Task material:
----

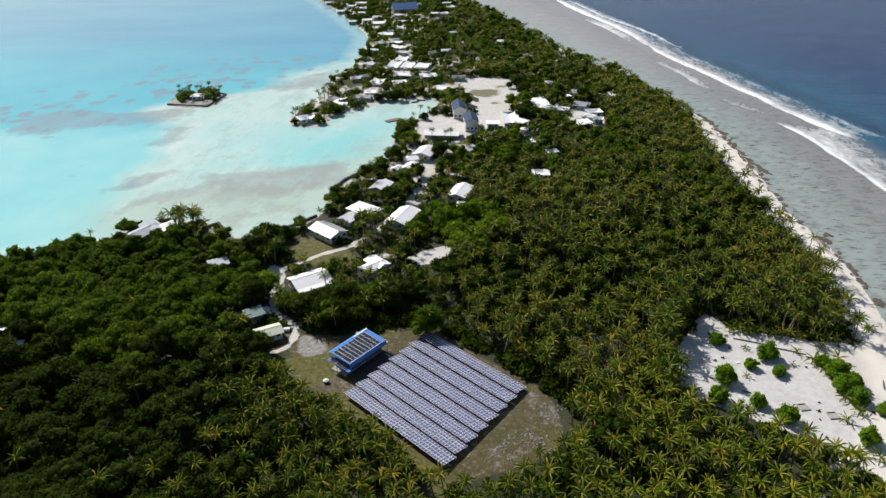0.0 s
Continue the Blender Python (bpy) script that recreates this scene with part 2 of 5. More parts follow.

----

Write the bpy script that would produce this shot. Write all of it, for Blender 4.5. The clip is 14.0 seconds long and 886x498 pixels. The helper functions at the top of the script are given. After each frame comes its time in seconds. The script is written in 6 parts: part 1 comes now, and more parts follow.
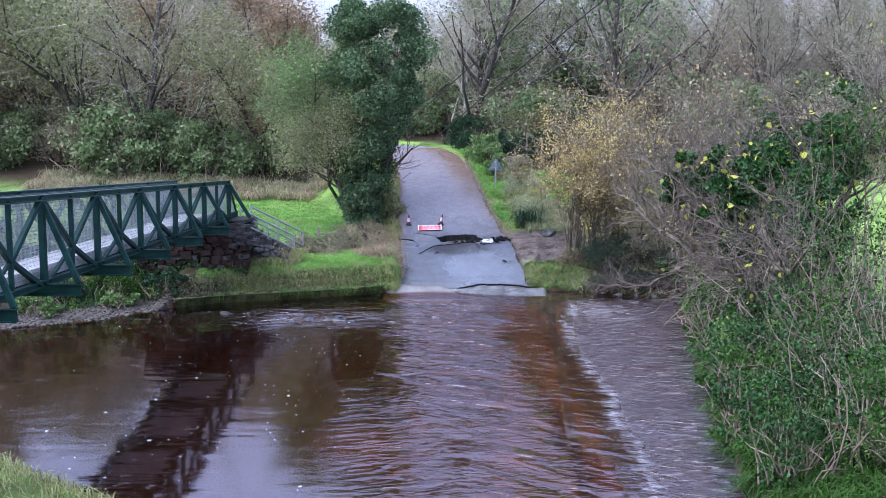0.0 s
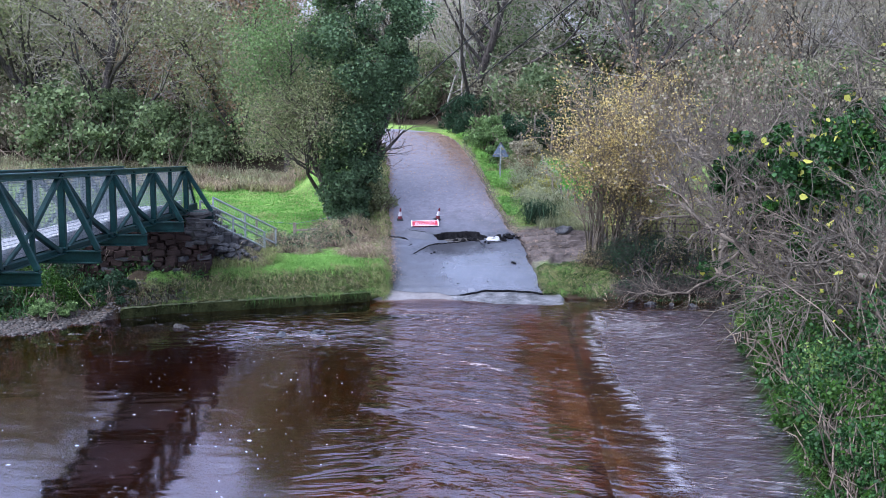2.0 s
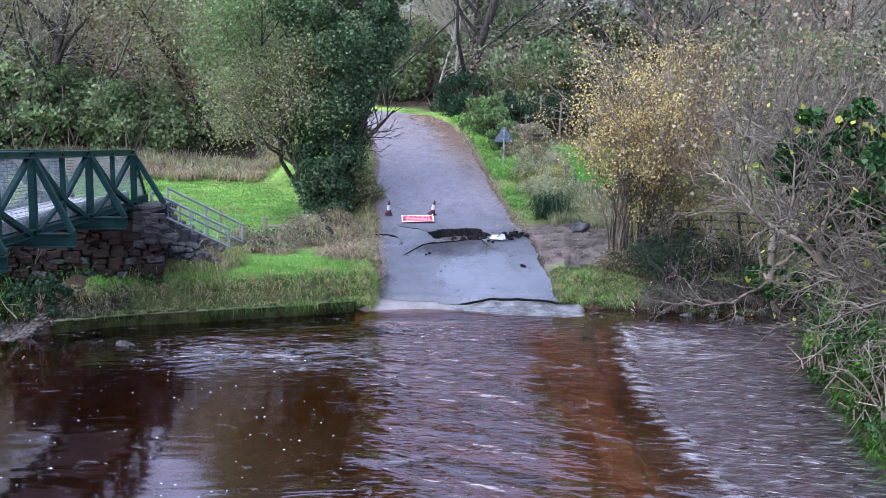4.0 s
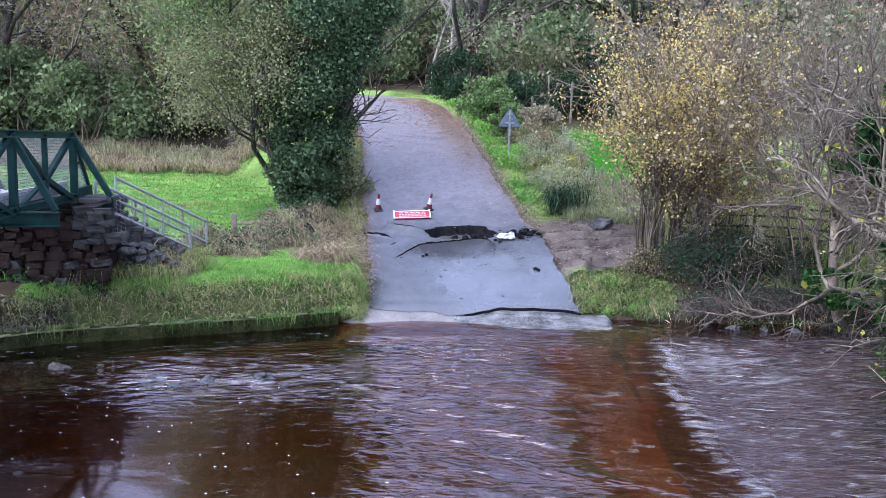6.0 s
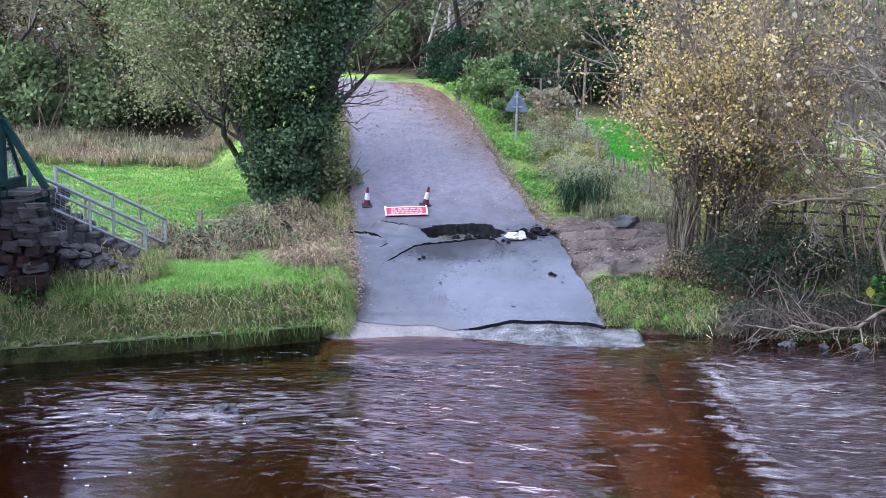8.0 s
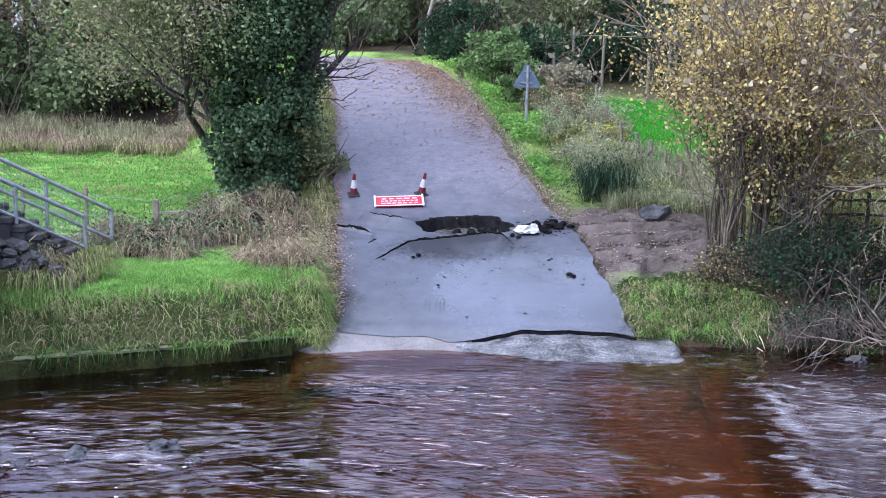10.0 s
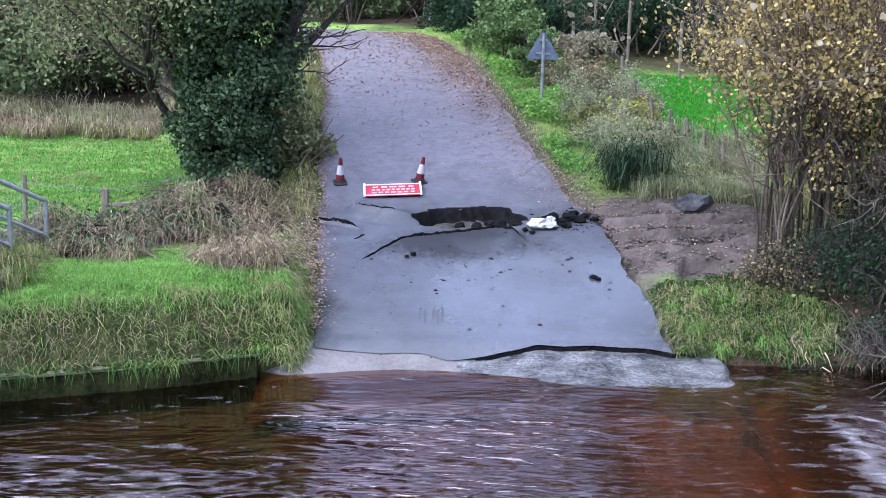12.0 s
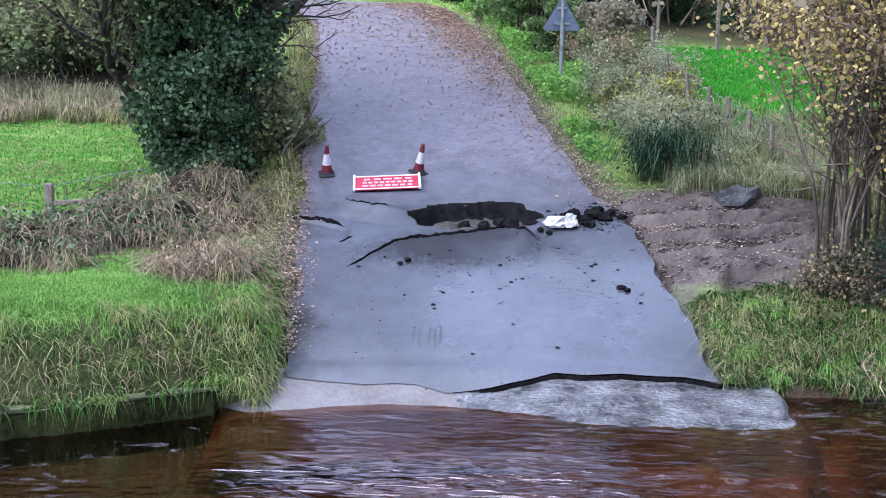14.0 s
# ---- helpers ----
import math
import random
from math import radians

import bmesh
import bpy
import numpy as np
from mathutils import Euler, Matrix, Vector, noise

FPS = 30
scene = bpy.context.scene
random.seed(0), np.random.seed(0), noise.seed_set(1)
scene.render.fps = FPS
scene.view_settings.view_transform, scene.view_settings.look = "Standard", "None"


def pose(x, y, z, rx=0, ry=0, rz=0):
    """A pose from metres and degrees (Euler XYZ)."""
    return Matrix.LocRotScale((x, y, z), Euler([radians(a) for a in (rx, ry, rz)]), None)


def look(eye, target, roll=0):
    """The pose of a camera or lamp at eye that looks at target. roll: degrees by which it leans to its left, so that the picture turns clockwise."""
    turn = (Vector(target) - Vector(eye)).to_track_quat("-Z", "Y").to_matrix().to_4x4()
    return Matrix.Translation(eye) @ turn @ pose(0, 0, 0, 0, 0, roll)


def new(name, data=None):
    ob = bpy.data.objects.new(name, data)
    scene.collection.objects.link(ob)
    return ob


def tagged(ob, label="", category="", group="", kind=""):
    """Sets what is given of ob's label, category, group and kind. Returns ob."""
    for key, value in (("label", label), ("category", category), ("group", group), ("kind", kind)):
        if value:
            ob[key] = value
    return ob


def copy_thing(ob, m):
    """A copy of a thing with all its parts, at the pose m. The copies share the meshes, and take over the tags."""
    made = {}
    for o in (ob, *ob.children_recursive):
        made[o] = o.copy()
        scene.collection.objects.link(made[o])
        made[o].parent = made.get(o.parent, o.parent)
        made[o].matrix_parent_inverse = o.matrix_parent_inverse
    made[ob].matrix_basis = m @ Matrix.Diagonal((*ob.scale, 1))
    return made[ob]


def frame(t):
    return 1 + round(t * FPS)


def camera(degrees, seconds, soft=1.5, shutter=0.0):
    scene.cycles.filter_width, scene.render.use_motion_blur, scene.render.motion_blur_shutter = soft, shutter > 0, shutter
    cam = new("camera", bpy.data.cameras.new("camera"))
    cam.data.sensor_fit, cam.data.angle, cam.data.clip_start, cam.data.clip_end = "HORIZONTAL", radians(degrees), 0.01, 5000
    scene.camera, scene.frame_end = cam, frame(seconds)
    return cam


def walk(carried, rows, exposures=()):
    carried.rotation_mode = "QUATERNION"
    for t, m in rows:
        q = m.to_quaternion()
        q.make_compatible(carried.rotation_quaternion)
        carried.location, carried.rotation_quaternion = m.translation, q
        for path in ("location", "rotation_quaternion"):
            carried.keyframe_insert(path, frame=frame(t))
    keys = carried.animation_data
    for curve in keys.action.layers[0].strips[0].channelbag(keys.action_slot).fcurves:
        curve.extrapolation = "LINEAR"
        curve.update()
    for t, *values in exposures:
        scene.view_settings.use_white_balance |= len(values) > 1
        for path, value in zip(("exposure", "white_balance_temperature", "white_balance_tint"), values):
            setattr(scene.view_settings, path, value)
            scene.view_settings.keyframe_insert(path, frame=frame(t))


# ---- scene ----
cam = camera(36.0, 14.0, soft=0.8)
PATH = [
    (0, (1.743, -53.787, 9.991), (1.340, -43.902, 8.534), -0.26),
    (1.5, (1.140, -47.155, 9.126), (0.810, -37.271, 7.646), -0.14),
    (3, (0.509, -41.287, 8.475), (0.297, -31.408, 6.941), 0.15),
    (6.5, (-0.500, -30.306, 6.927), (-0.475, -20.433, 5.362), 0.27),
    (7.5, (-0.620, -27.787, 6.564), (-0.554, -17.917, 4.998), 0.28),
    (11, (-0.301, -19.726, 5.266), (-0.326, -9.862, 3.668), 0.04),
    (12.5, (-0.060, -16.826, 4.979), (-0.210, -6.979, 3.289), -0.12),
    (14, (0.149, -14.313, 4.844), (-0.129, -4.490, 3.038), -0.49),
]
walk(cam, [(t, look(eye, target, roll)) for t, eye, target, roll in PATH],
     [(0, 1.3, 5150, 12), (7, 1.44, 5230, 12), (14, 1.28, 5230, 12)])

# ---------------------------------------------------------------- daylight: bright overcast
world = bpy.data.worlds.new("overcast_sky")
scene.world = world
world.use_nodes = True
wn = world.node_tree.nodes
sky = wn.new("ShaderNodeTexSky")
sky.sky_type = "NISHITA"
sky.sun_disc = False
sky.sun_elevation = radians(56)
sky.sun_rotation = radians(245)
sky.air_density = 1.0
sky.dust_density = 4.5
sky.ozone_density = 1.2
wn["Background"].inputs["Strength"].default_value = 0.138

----

Problem description:
Pick out each line in the material containing "curve".

Task solution:
    for curve in keys.action.layers[0].strips[0].channelbag(keys.action_slot).fcurves:
        curve.extrapolation = "LINEAR"
        curve.update()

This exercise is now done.